Vivimos en una era de agresores. Quienes ostentan el poder están menos limitados hoy que durante mi vida, desde el fin de la Segunda Guerra Mundial.
La pregunta es: ¿cómo podemos llevar una vida moral en esta época?
Vladimir Putin lanza una guerra horrenda contra Ucrania. Tras la atrocidad de Hamás, Benjamín Netanyahu bombardea Gaza hasta dejarla en ruinas y ahora mata de hambre a sus ocupantes restantes.
Trump secuestra a miles de personas trabajadoras dentro de Estados Unidos y las encierra en campos de detención, separando a sus familias y sembrando el miedo. Sus agentes de inmigración están acusados de atacar a personas de piel morena.
Usurpa los poderes del Congreso, desafía a los tribunales y persigue a sus enemigos.
Él y sus lacayos republicanos recortaron Medicaid y los cupones de alimentos (salvavidas de los pobres, incluidos millones de niños) para que los ricos puedan obtener una reducción de impuestos.
Los sembradores de odio en la televisión y las redes sociales de derecha alimentan la intolerancia contra las personas transgénero, los inmigrantes, los musulmanes, las personas de color y las personas LGBTQ+.
Hombres poderosos abusan de mujeres. Algunos de los abusados son niños.
Los políticos masculinos poderosos hacen imposible que las mujeres obtengan abortos seguros.
Los directores ejecutivos obtienen ganancias y compensaciones récord mientras dan a los trabajadores salarios miserables y los despiden por sindicalizarse.
Los multimillonarios hacen grandes donaciones de campaña –sobornos legalizados– para que los legisladores reduzcan sus impuestos y deroguen regulaciones.
Cada uno de estos abusos de poder fomenta otros abusos y socava las normas de civilidad.
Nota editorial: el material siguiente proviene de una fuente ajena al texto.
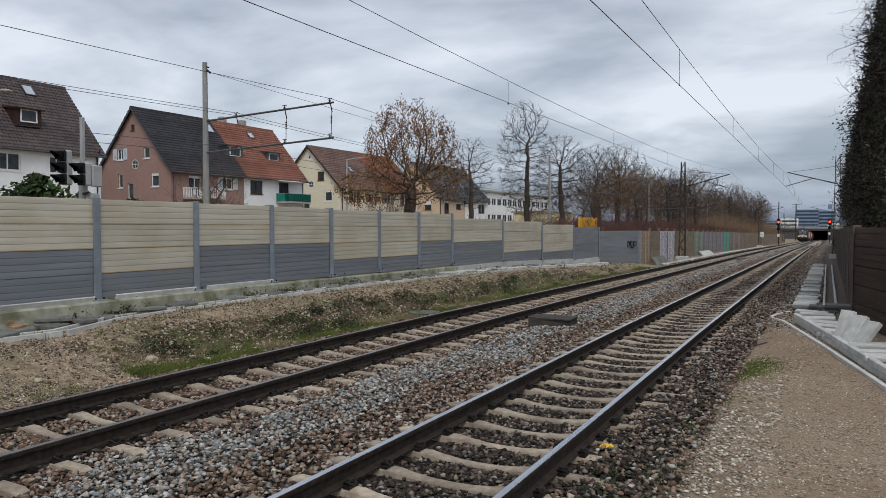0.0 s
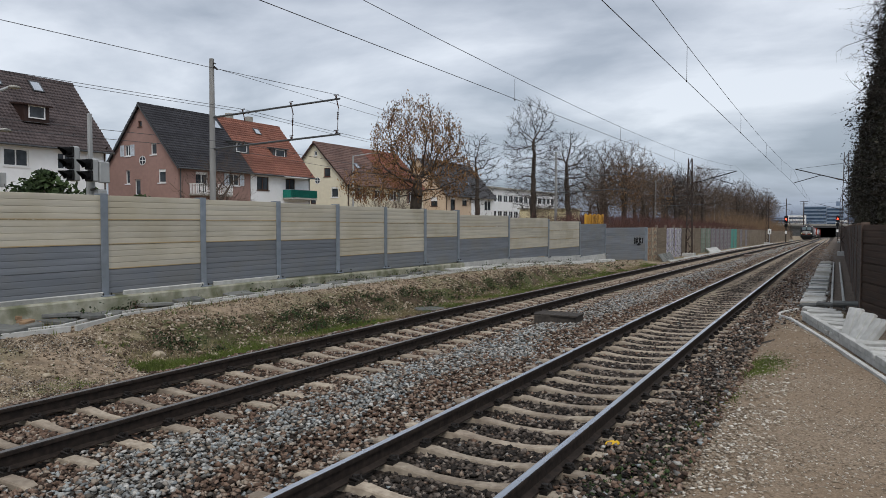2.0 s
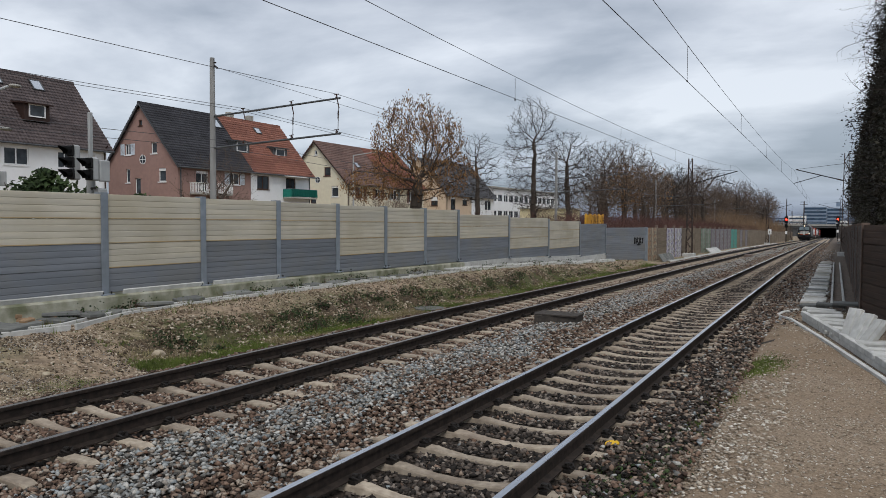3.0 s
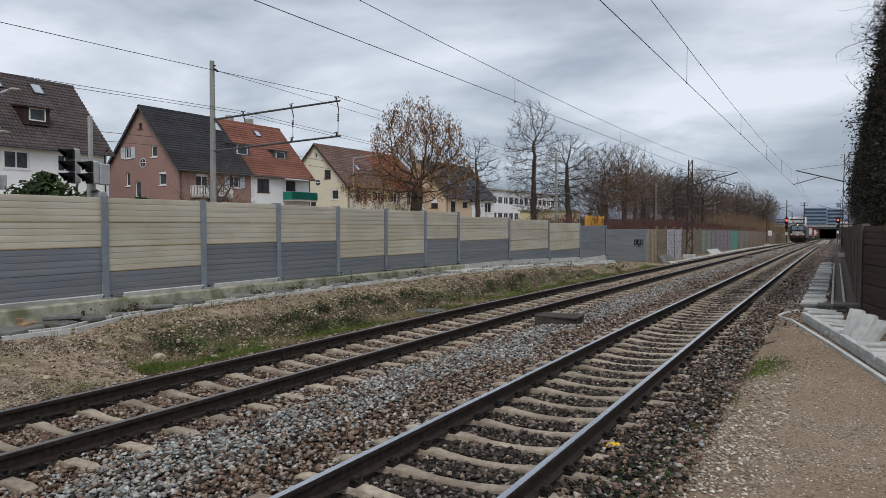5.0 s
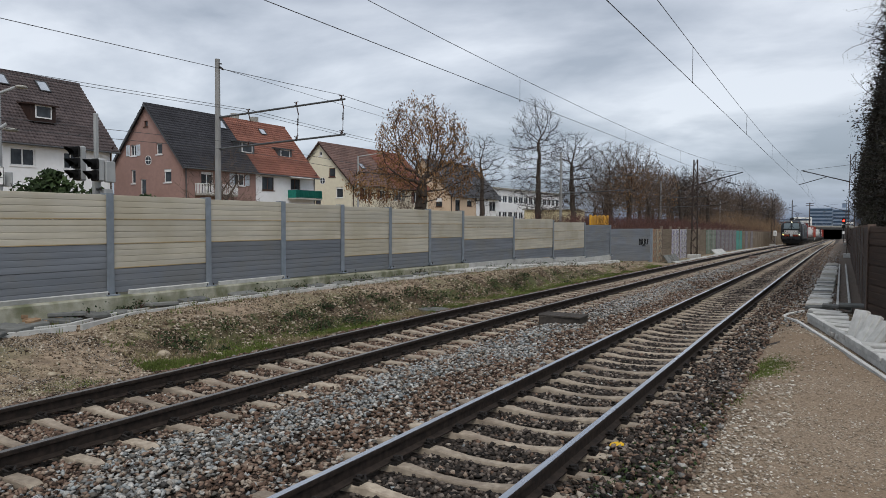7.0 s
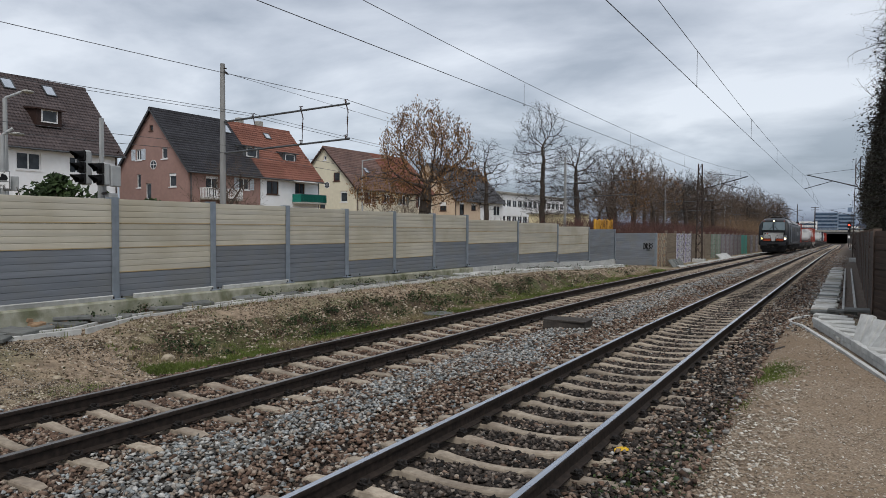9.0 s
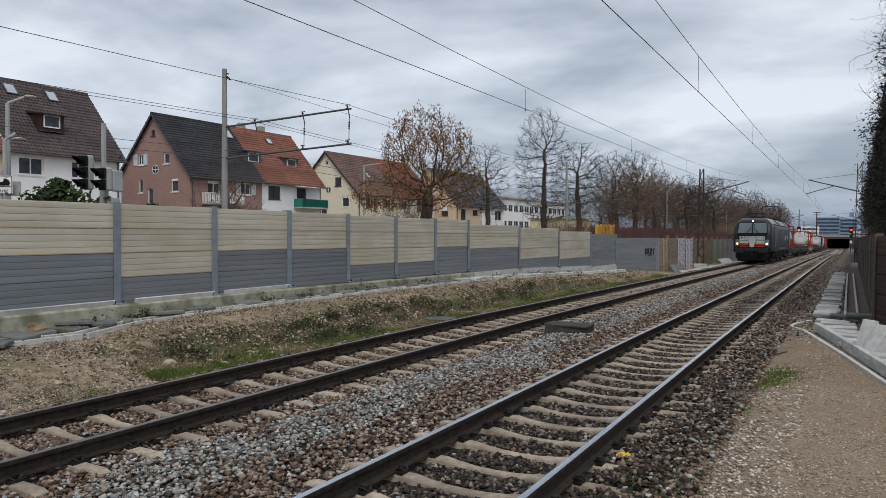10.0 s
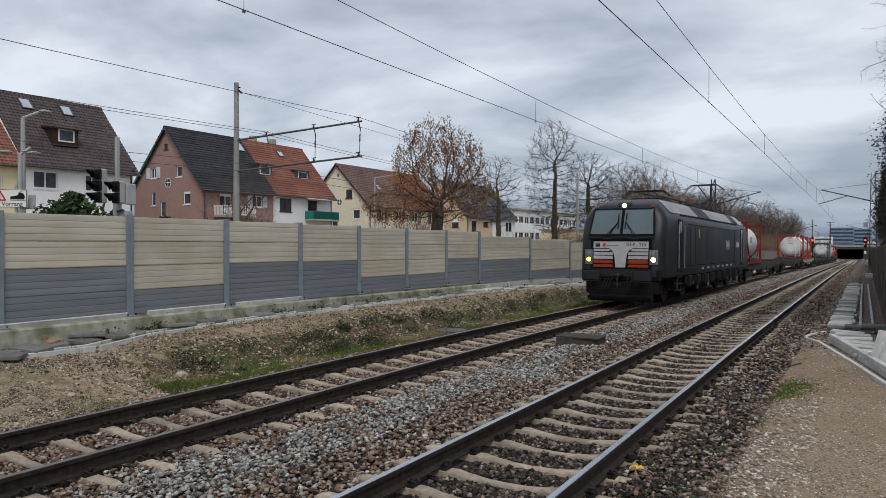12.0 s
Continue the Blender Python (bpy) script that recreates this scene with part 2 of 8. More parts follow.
def box(bm, c, s, m=None, bevel=0.0, mi=0):
    """Box of size s round the centre c, turned by m, with its edges broken by bevel."""
    mm = Matrix.Translation(c) @ (m if m else Matrix())
    h = [v / 2 for v in s]
    sg = (-1, 1)
    fs = []
    if not bevel:
        v = {(i, j, k): bm.verts.new(mm @ Vector((i * h[0], j * h[1], k * h[2]))) for i in sg for j in sg for k in sg}
        for a in range(3):
            b, c2 = [x for x in range(3) if x != a]
            for e in sg:
                loop = []
                for p, q in ((-1, -1), (1, -1), (1, 1), (-1, 1)):
                    key = [0, 0, 0]
                    key[a], key[b], key[c2] = e, p, q
                    loop.append(v[tuple(key)])
                fs.append(bm.faces.new(loop))
    else:
        v = {}
        for i in sg:
            for j in sg:
                for k in sg:
                    for a in range(3):
                        co = [w * (h[x] - (0 if x == a else bevel)) for x, w in enumerate((i, j, k))]
                        v[(i, j, k, a)] = bm.verts.new(mm @ Vector(co))
        for a in range(3):
            b, c2 = [x for x in range(3) if x != a]
            for e in sg:
                def at(p, q, ax):
                    key = [0, 0, 0]
                    key[a], key[b], key[c2] = e, p, q
                    return v[(*key, ax)]
                fs.append(bm.faces.new([at(p, q, a) for p, q in ((-1, -1), (1, -1), (1, 1), (-1, 1))]))
            for p in sg:
                for q in sg:
                    k0, k1 = [0, 0, 0], [0, 0, 0]
                    k0[a], k0[b], k0[c2] = -1, p, q
                    k1[a], k1[b], k1[c2] = 1, p, q
                    fs.append(bm.faces.new((v[(*k0, b)], v[(*k1, b)], v[(*k1, c2)], v[(*k0, c2)])))
        for i in sg:
            for j in sg:
                for k in sg:
                    fs.append(bm.faces.new([v[(i, j, k, a)] for a in range(3)]))
    bmesh.ops.recalc_face_normals(bm, faces=fs)
    for f in fs:
        f.material_index = mi
    return fs


def tube(bm, a, b, r1, r2=None, n=8, mi=0, caps=True):
    """Round bar from a to b."""
    a, b = Vector(a), Vector(b)
    d = b - a
    if d.length < 1e-6:
        return
    q = d.to_track_quat("Z", "Y").to_matrix().to_4x4()
    mm = Matrix.Translation((a + b) / 2) @ q
    r = bmesh.ops.create_cone(bm, cap_ends=caps, segments=n, radius1=r1, radius2=r1 if r2 is None else r2, depth=d.length, matrix=mm)
    if mi:
        for f in {f for v in r["verts"] for f in v.link_faces}:
            f.material_index = mi


def prism(bm, outline, a, b, axis="y", mi=0):
    """Extrude a closed outline (pairs of the other two axes) from a to b along the axis."""
    put = {"y": lambda u, v, w: (u, w, v), "x": lambda u, v, w: (w, u, v), "z": lambda u, v, w: (u, v, w)}[axis]
    lo = [bm.verts.new(put(u, v, a)) for u, v in outline]
    hi = [bm.verts.new(put(u, v, b)) for u, v in outline]
    n = len(outline)
    fs = [bm.faces.new((lo[i], lo[(i + 1) % n], hi[(i + 1) % n], hi[i])) for i in range(n)]
    fs += [bm.faces.new(lo[::-1]), bm.faces.new(hi)]
    for f in fs:
        f.material_index = mi
    bmesh.ops.recalc_face_normals(bm, faces=fs)
    return fs


def sweep(bm, outline, pts, closed=True, smooth=False):
    """Sweep an (x, z) outline along points that run mainly along y."""
    rings = [[bm.verts.new((p[0] + u, p[1], p[2] + v)) for u, v in outline] for p in pts]
    n = len(outline)
    fs = []
    for r, s in zip(rings, rings[1:]):
        for i in range(n if closed else n - 1):
            fs.append(bm.faces.new((r[i], r[(i + 1) % n], s[(i + 1) % n], s[i])))
    if closed:
        fs += [bm.faces.new(rings[0][::-1]), bm.faces.new(rings[-1])]
    bmesh.ops.recalc_face_normals(bm, faces=fs)
    return fs


def quick_mesh(name, verts, faces):
    me = bpy.data.meshes.new(name)
    me.from_pydata(verts, [], faces)
    me.update()
    return me


# ---- lie of the land ----
def drop(y):
    """Height of the rail heads: level past the camera, then falling away."""
    d = max(0.0, y - 15.0)
    if d > 95:
        return -0.98325 - 0.0151 * (d - 95)
    return -0.0056 * d - 0.00005 * d * d


def bend(y):
    """The line swings gently to the left in the distance."""
    return -1.6 * (max(0.0, y - 60.0) / 340.0) ** 2


def left_x(y):
    return -4.334 + 0.0056 * min(max(0.0, y - 15.0), 75.0) + bend(y)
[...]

Cada vez que el más fuerte intimida al más débil, el tejido social se pone a prueba. Si no se contiene el acoso, el tejido se deshace. Quienes sufren acoso —que se sienten impotentes, vulnerables, amargados y desesperados— se convierten en pasto de los “caudillos”, demagogos que los conducen a la violencia, la guerra y la tiranía.